What I loved about Gippi is that it’s actually an Indian film about kids, for kids. Not a film that features a whole gaggle of loveable kids, but they’re there mostly for filler and for the adults seeing the film to feel good about the silly romantic storyline. I also loved that Gippi is a great role model for girls her age. It’s a story that anyone can relate to, whether they just had their 14th birthday party – or their 40th.

Gippi also tackles the idea of a split home. This is something that’s new for me in an Indian film, and I’ve seen a LOT. Sure, I’ve seen couples leave one another or die a horrific death. But very rarely have I ever seen divorce brought up. Let alone have it show what it does to the kids. I think the only other film I’ve seen that touches the subject might be Konchem Ishtam Konchem Kashtam. I’m glad to see a modern family structure represented because it can help show kids that a family can still function after divorce, and it’s not the end of the world.

As a rookie actress, Riya Vij was stunning. She fell into the role of Gippi as if it was written for her. She was delightful as she danced about and was silly, but she was believable when she needed to be vulnerable and serious. Not a lot of real life fourteen year olds can manage to act with dignity and grace like Riya did. I hope she decides to return to the screen again after this, because I can’t wait to see who she’ll grown into. I might even see a future Juhi Chawla in the making. They have a similar innocence and delight to their character. But, hopefully next time she won’t be cast alongside someone ten years her senior as a love interest- I’m looking at you, Taaha Shah.

While Gippi might be a fluff film,  it shows some real substance amid all that fun and laughter. The main character is lovable, but tough and has a great personality that everyone will love. If you’re looking for something fun and uplifting to watch, throw in Gippi – you won’t be disappointed.

Rating: ★★★¼☆ 

Gippi is available on Amazon | iTunes OST

Jenna

Part-time student, full-time media whore, fan of all things Asian.

4 Responses

  1. amy says:

    You know what I found surprising about the film? The so-called bully… she has issues. Gippi herself isn’t a special kid, just a regular ‘one of us’ and she makes do with that. She gets by and continues her life, even though -what’s her name- is the popular pretty girl that’s good in school and at sports. You don’t ever get that in American films.
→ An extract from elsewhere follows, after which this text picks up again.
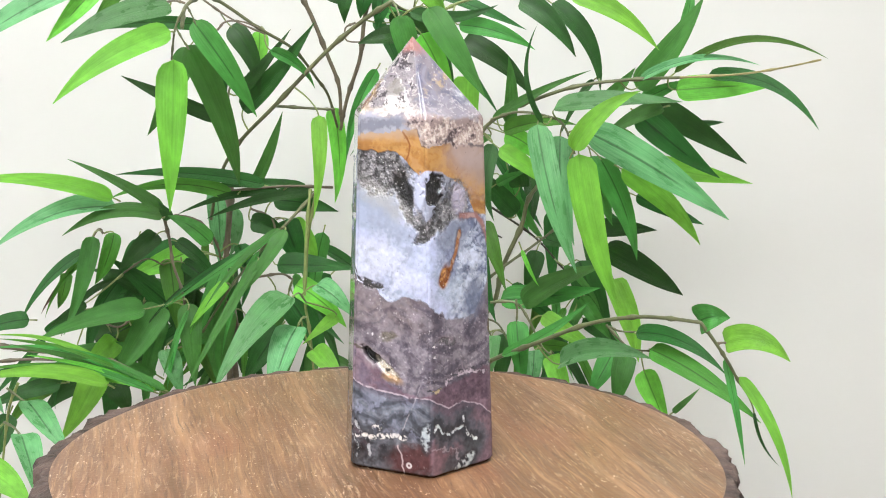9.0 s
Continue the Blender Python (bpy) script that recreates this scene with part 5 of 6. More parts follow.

    In those, you’re often presented ‘outsiders’ who are at a different cognitive level than the popular kids, who are obviously too stupid to get how cool we are. And then we get depressed when that isn’t always true. Or as a counter, we get all these kids that do believe are special, but the first time they realize they’re not, it’s BAM!

    For a lack of a better comparison, Gippi reminded me of McDull.

    As for the film, I liked Gippi’s mom – she gave me English Vinglish vibes for a moment there… almost like that could be a whole universe within Gippi. And as far as the ‘older boy’ YEAH- that would be totally not allowed, call the cops on you now.